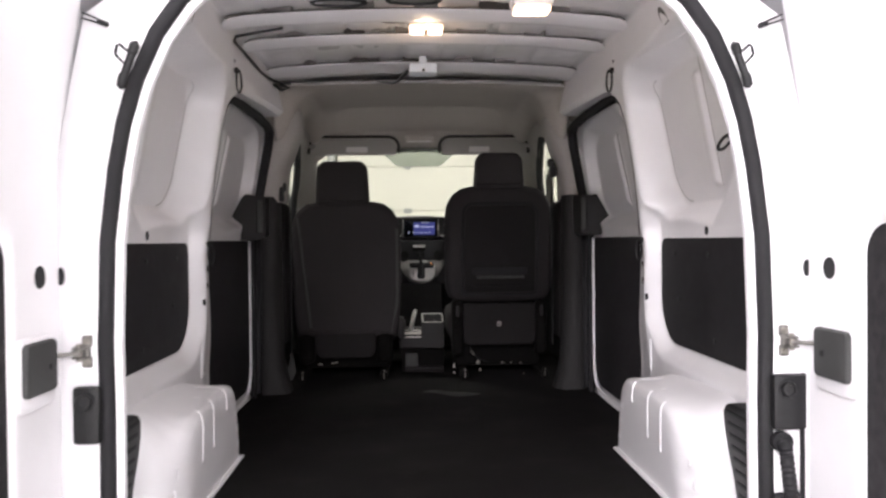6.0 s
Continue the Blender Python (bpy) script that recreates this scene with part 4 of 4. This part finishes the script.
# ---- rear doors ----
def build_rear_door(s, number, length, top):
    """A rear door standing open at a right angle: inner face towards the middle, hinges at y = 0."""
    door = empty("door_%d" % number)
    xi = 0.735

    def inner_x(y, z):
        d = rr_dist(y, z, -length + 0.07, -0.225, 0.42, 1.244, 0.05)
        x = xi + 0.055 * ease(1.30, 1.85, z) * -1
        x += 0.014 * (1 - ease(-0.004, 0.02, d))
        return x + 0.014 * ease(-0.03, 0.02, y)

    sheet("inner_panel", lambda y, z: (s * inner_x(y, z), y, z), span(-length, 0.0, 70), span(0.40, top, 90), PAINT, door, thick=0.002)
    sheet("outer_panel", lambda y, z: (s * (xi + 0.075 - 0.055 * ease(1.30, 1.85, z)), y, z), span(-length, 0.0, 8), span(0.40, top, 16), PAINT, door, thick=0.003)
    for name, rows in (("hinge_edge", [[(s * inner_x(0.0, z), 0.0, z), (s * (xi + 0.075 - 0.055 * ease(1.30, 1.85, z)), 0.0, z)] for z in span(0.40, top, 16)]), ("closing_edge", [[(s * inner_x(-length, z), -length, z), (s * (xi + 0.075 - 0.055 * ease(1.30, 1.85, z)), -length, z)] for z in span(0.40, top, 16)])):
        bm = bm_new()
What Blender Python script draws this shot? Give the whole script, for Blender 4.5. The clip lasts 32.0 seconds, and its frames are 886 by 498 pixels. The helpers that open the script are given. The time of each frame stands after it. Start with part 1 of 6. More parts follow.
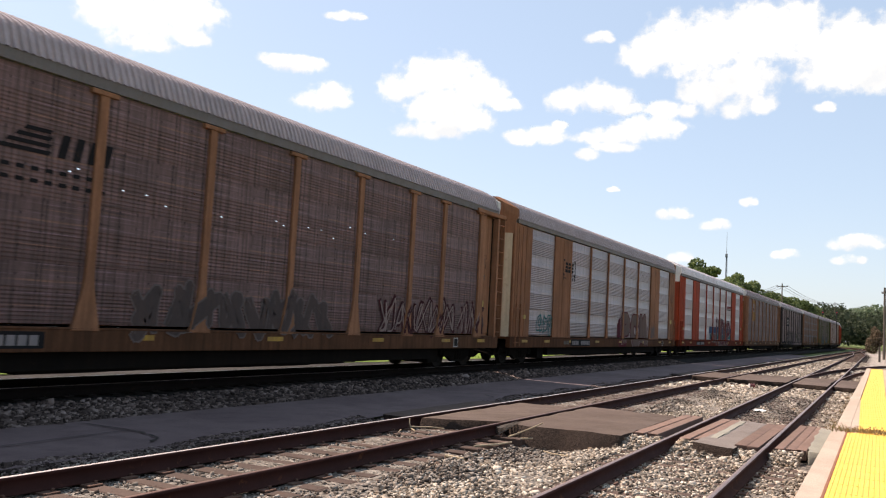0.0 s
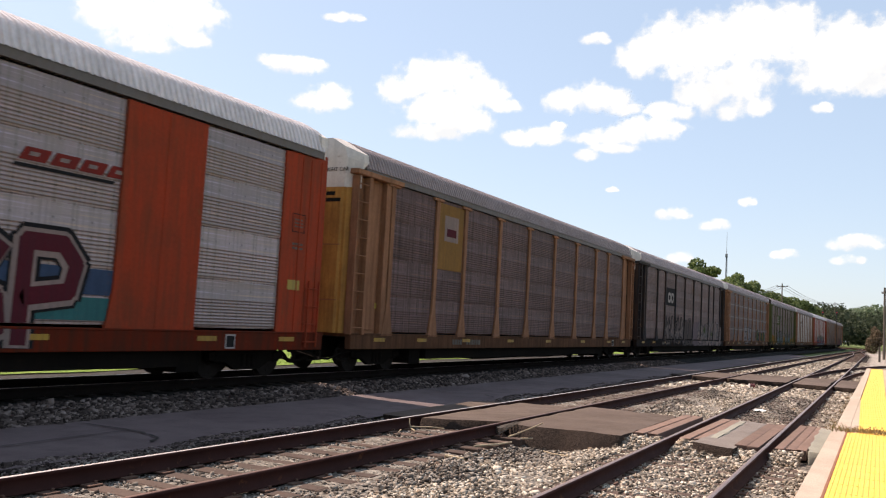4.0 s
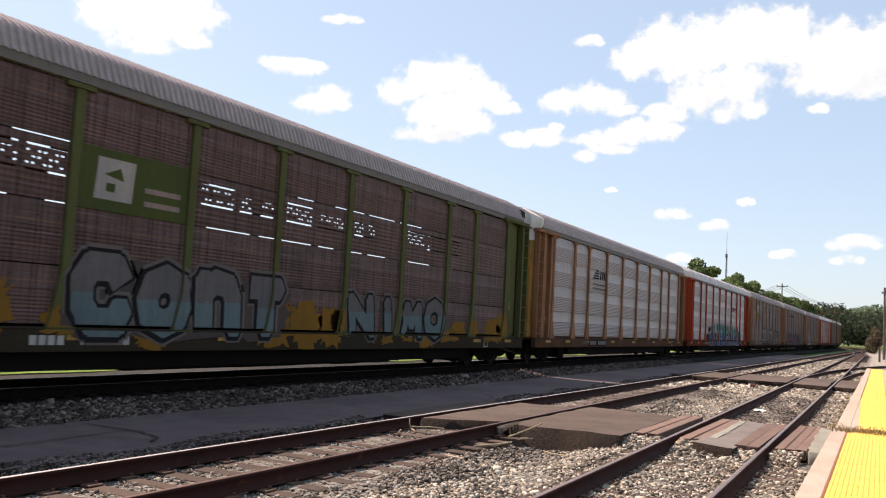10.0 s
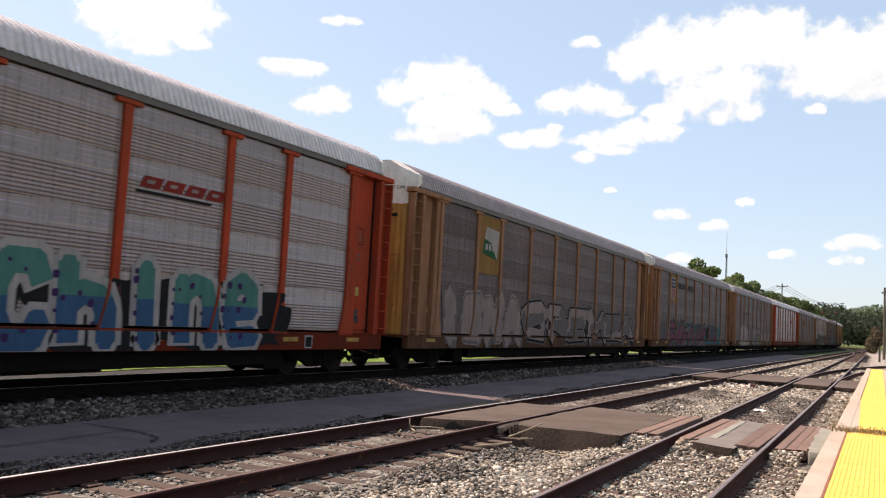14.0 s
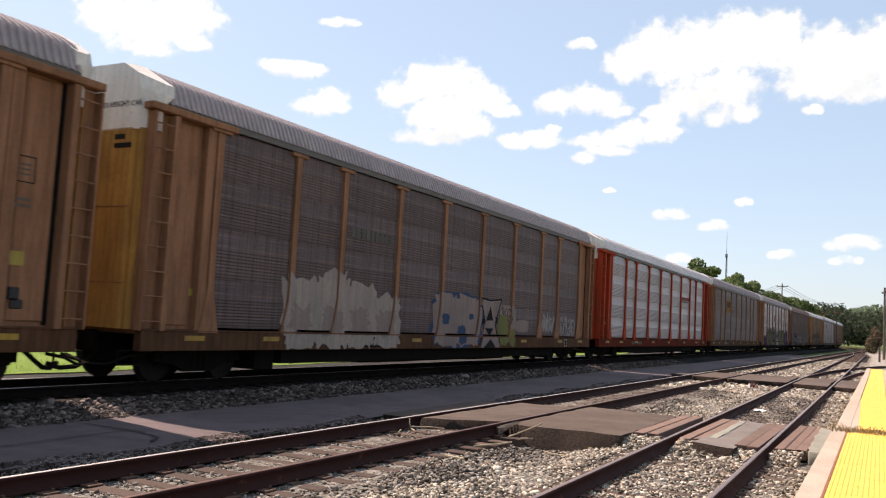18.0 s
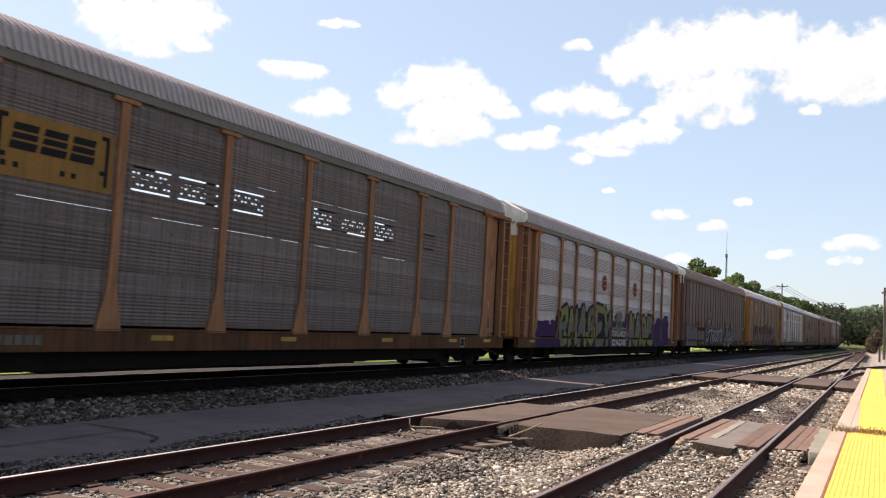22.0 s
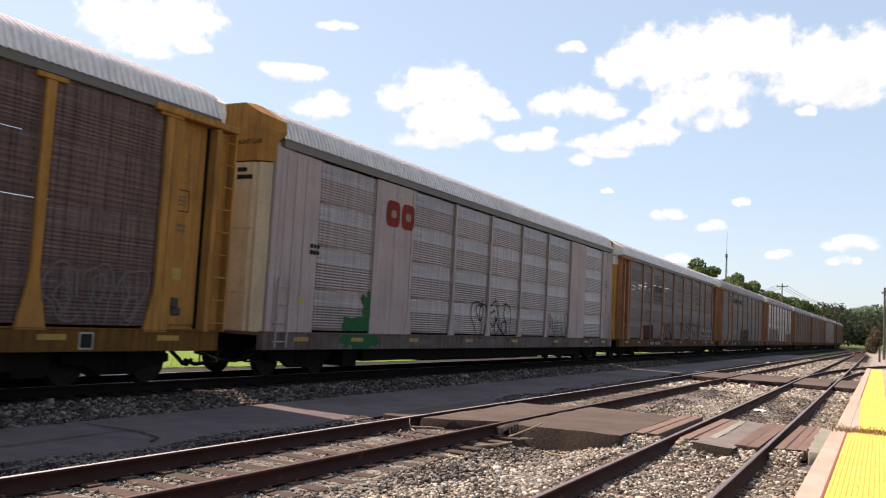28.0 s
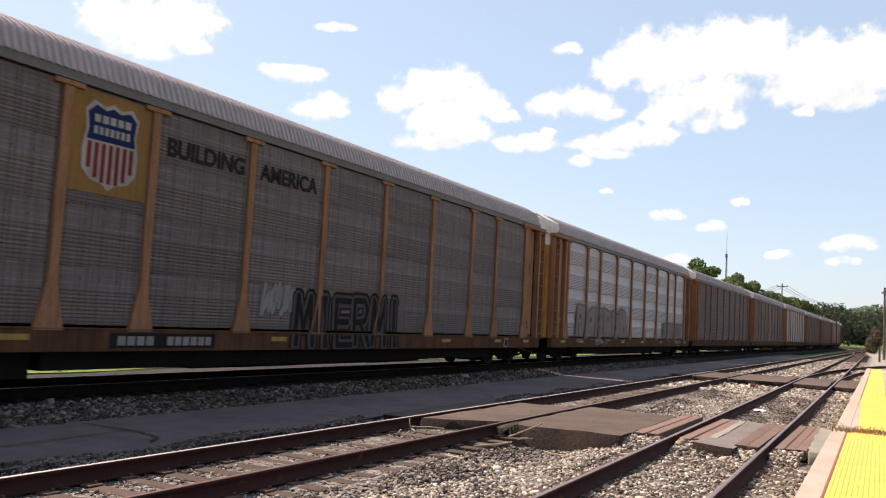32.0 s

Task brief ::
Go back to the entries above and restate word for word every line from the first through the one that contains "return x + 0.014", leaving the pictures behind.

The output ::
6.0 s
Continue the Blender Python (bpy) script that recreates this scene with part 4 of 4. This part finishes the script.
# ---- rear doors ----
def build_rear_door(s, number, length, top):
    """A rear door standing open at a right angle: inner face towards the middle, hinges at y = 0."""
    door = empty("door_%d" % number)
    xi = 0.735

    def inner_x(y, z):
        d = rr_dist(y, z, -length + 0.07, -0.225, 0.42, 1.244, 0.05)
        x = xi + 0.055 * ease(1.30, 1.85, z) * -1
        x += 0.014 * (1 - ease(-0.004, 0.02, d))
        return x + 0.014 * ease(-0.03, 0.02, y)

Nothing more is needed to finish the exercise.